- Poster presentation
- Open Access
Role of invasive and non-invasive additional imaging methods in pediatric rheumatology
© Kozhevnikov et al; licensee BioMed Central Ltd. 2014
- Published: 17 September 2014
- Cavernous Hemangioma
- Pediatric Rheumatology
- Skeletal Dysplasia
Juvenile arthropathy it’s a term combining heterogeneous group of joints diseases in children, which are characterized by structural, morphological and functional changes of inflammatory nature and non inflammatory disorders. Chronic inflammatory process may be "driving" mechanism that is determine the nature of the articular lesions with specific clinical, instrumental and laboratory picture or maybe just one of the features of another pathology. Similarity of clinical and radiological picture, chronic nature of the flow, various of pathogenetic therapy and outcomes of the disease do this group one of the difficult to diagnose.
To study the masks of JIA and no rheumatology pathology joint in children of Russian Federation.
Clinical, serological, x-ray manifestations, ultrasound, MRI, arthroscopy data were analyzed in more then 300 children which examined in hospital department with presumptive diagnosis JIA.
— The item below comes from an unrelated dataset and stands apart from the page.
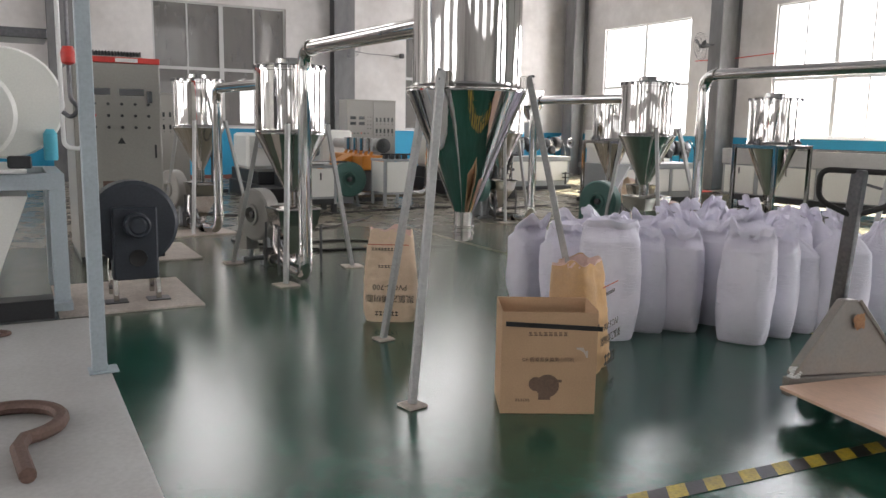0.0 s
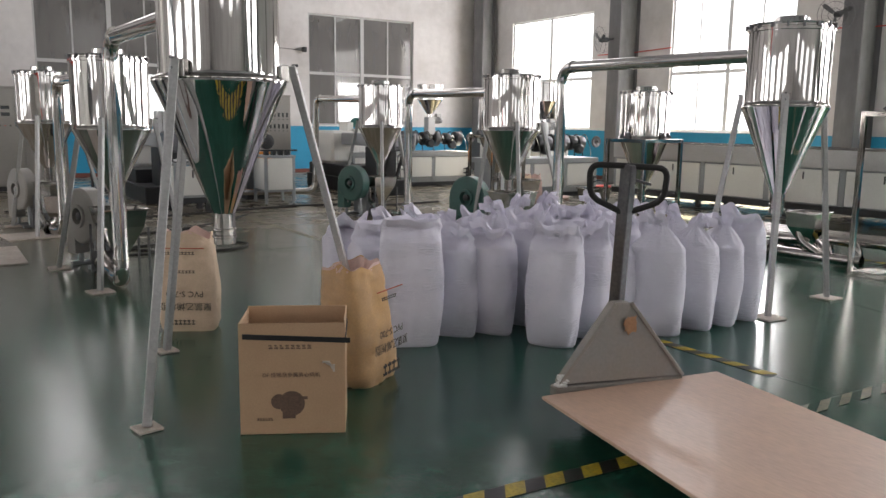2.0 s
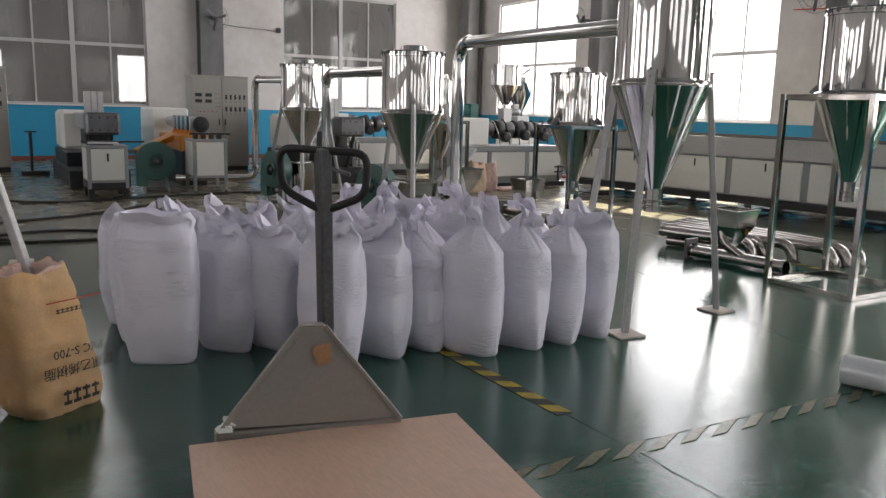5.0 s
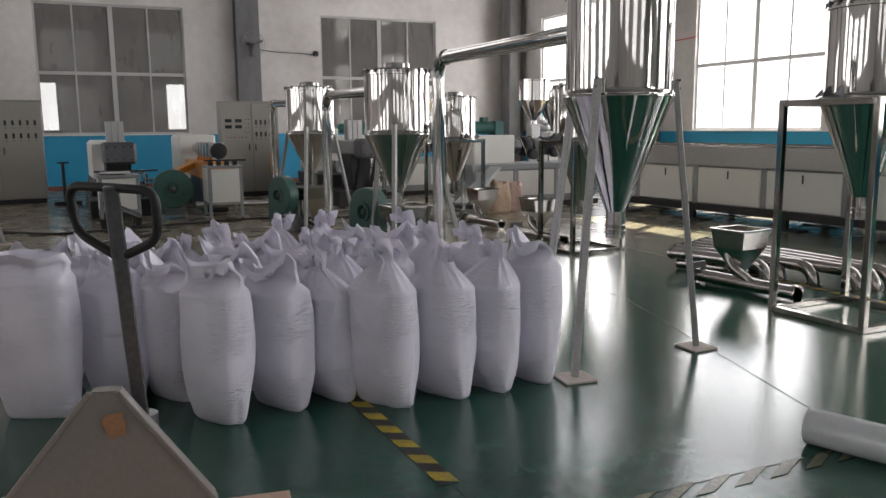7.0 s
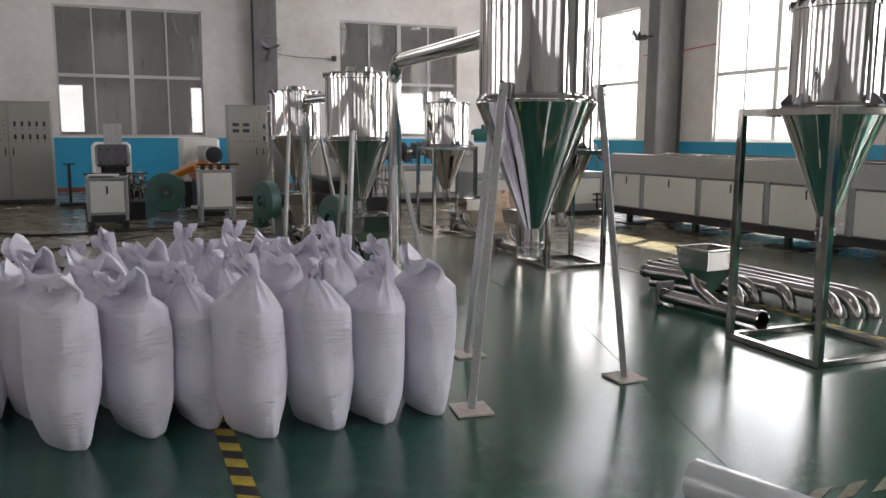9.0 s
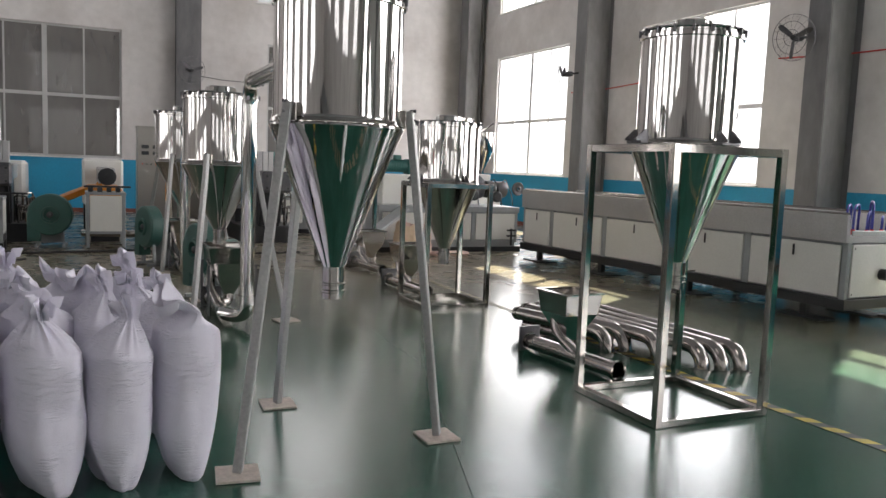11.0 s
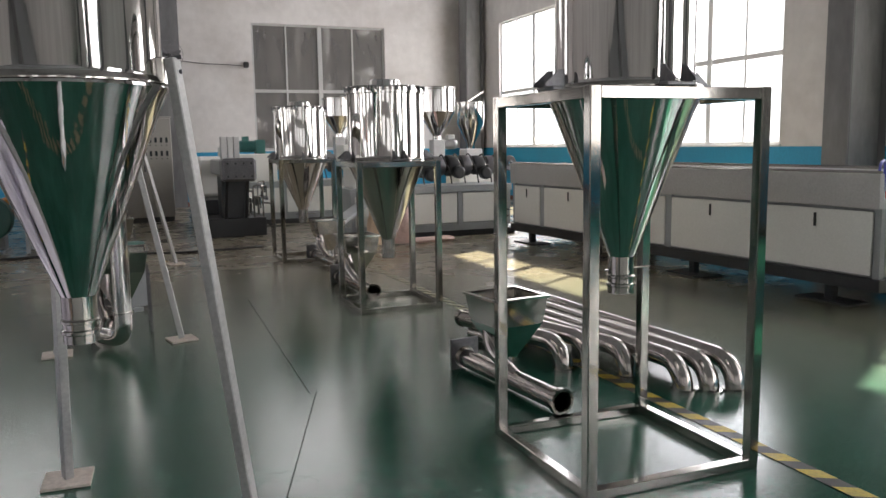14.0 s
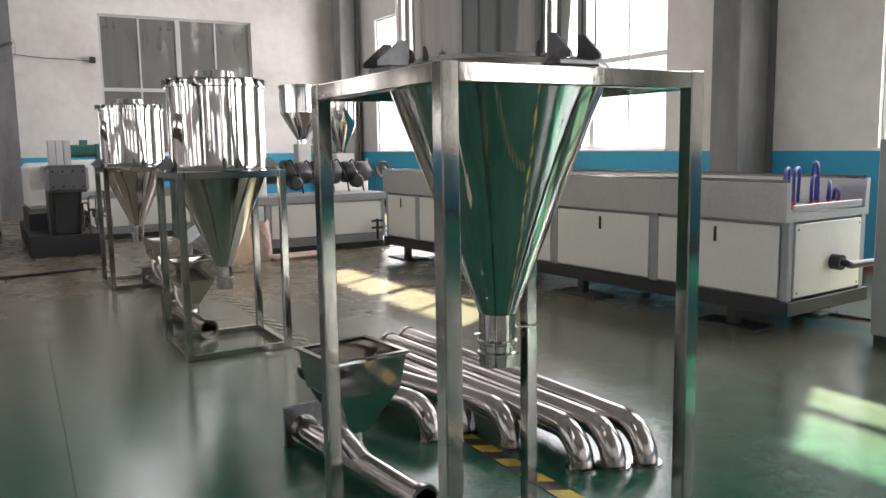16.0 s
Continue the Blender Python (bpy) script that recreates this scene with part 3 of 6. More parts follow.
def h_column(x, y, wx, wy, along_x):
    """A steel H column: two flanges and a web."""
    ob = new("column")
    ob.matrix_world = pose(x, y, 0)
    tagged(ob, "dark grey painted steel column against the wall", "column", "hall columns", "structure")
    t = 0.03
    if along_x:
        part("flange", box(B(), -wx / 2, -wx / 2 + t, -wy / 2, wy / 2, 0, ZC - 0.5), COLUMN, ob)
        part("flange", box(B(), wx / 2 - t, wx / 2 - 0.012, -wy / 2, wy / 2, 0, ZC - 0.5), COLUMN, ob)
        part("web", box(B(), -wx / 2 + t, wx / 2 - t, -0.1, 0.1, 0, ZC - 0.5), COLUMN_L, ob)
    else:
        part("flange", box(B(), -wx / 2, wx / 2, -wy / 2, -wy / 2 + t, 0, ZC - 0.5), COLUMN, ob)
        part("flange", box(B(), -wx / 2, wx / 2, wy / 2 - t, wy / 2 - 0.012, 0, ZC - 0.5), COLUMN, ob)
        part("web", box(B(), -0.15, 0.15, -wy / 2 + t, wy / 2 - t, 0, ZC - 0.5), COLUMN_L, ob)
    return ob


for y in (-16.2, -10.0, -3.8, 2.4, 8.6, 14.85):
    h_column(16.155, y, 0.69, 0.4, True)
h_column(16.15, 20.95, 0.5, 0.5, True)
for x in (-5.7, 1.2, 8.32):
    h_column(x, 21.4, 0.6, 0.38, False)

# ---- floor markings ----
def hazard_tape(p0, p1, w, name, label, yellow, black, pitch=0.2):
    p0, p1 = Vector((*p0, 0)), Vector((*p1, 0))
    d = p1 - p0
    L = d.length
    ob = thing(name, (*p0.xy, 0), label, "floor marking", "floor tapes", "structure", math.degrees(atan2(d.y, d.x)))
    if black:
        part("tape", box(B(), 0, L, -w / 2, w / 2, 0.001, 0.003), black, ob)
    bm = B()
    s, h = pitch * 0.5, w / 2
    slant = w * (0.6 if black else 1.9)
    lo = [bm.verts.new((x, y, 0.004)) for x, y in ((0, -h), (s, -h), (s + slant, h), (slant, h))]
    bm.faces.new(lo)
    me = mesh_of("stripe", bm, yellow)
    for i in range(int((L - w) / pitch)):
        o = part("stripe", me, yellow, ob)
        o.location = (i * pitch, 0, 0)
    return ob


hazard_tape((5.16, 2.6), (5.13, 5.6), 0.09, "hazard_tape", "worn black and yellow striped floor tape", HAZ_Y, HAZ_K)
hazard_tape((1.4, 2.33), (4.2, 2.12), 0.1, "hazard_tape", "worn black and yellow striped floor tape", HAZ_Y, HAZ_K)
hazard_tape((4.2, 2.16), (9.8, 2.0), 0.1, "faded_tape", "faded striped floor tape, half worn away", WORN, None)
hazard_tape((9.87, 1.0), (9.87, 6.4), 0.09, "hazard_tape", "worn black and yellow striped floor tape", HAZ_Y, HAZ_K)
hazard_tape((9.88, 6.4), (9.87, 13.0), 0.09, "faded_tape", "faded striped floor tape, half worn away", FADED, None)
hazard_tape((5.06, 6.2), (5.04, 13.0), 0.09, "faded_tape", "faded striped floor tape, half worn away", FADED, None)
for a, b in (((3.9, 2.23), (10.5, 1.99)), ((5.165, 2.6), (5.167, 2.2)), ((7.75, 8.57), (9.6, 8.55)), ((7.1, 2.1), (8.14, 5.33)), ((3.0, 8.6), (7.7, 8.57)), ((8.1, 5.33), (8.2, 8.5))):
    d = Vector(b) - Vector(a)
    ob = solid("floor_joint", box(B(), 0, d.length, -0.0025, 0.0025, 0.0005, 0.0016), JOINT, "thin dark joint in the floor", "joint", "floor joints", "structure", (*a, 0), math.degrees(atan2(d.y, d.x)))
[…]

All children were subjected to complete rheumatology examination, and remained under our observation for a long time in order to assess the dynamic of the articular lesion. Children with classic course of JIA were appointed basic anti-inflammatory drugs (methotrexat, anti-TNF, IL6 block). In cases when clinically atypical duration or laboratory "mute" of arthritis, long persistence monoarthritis and also variants with fever or destructive bones change we were applied deeper imaging methods such as MRI, arthroscopy, 3-phase osteo scintigraphy and other. Over five years were diagnosed six cases of tuberculous lesion of the joints (specific destruction of bone + biopsy), two cases of tuberculous periarthicular soft tissue (cyst formation with tyromatosis), fourteen cases of vascular anomaly (cavernous hemangioma, dysplasia of the superficial veins), five cases of atypical localization focus of osteoid-osteoma (the bottom of the acetabulum, the bottom of the fossa coronoidea humerous, processus posterior of the talus), six cases of pigmental villous and chronic hemorrhagic synovitis of the knee and ankle joint, several cases of the skeletal dysplasia, and in rare cases of histiocytosis, malignant B-cell lymphoma, osteomyelitis and other rare bones disorders. Not one cases of the CRMO. In many cases due to this methods, we were excluded such diagnosis like tumors of the joints, different forms osteochondropathy. Such typical changing of the bones in JIA are usually degenerative nature in chronic uncontrolled inflammation.
In some cases in undifferentiated arthritis, time of the diagnosis may determine the success of treatment. Any arthritis after failure of anti-inflammatory and antibacterial therapy should be questioned of rheumatic nature. Application invasive and non-invasive additional imaging methods can reduce the risk of incorrect diagnosis.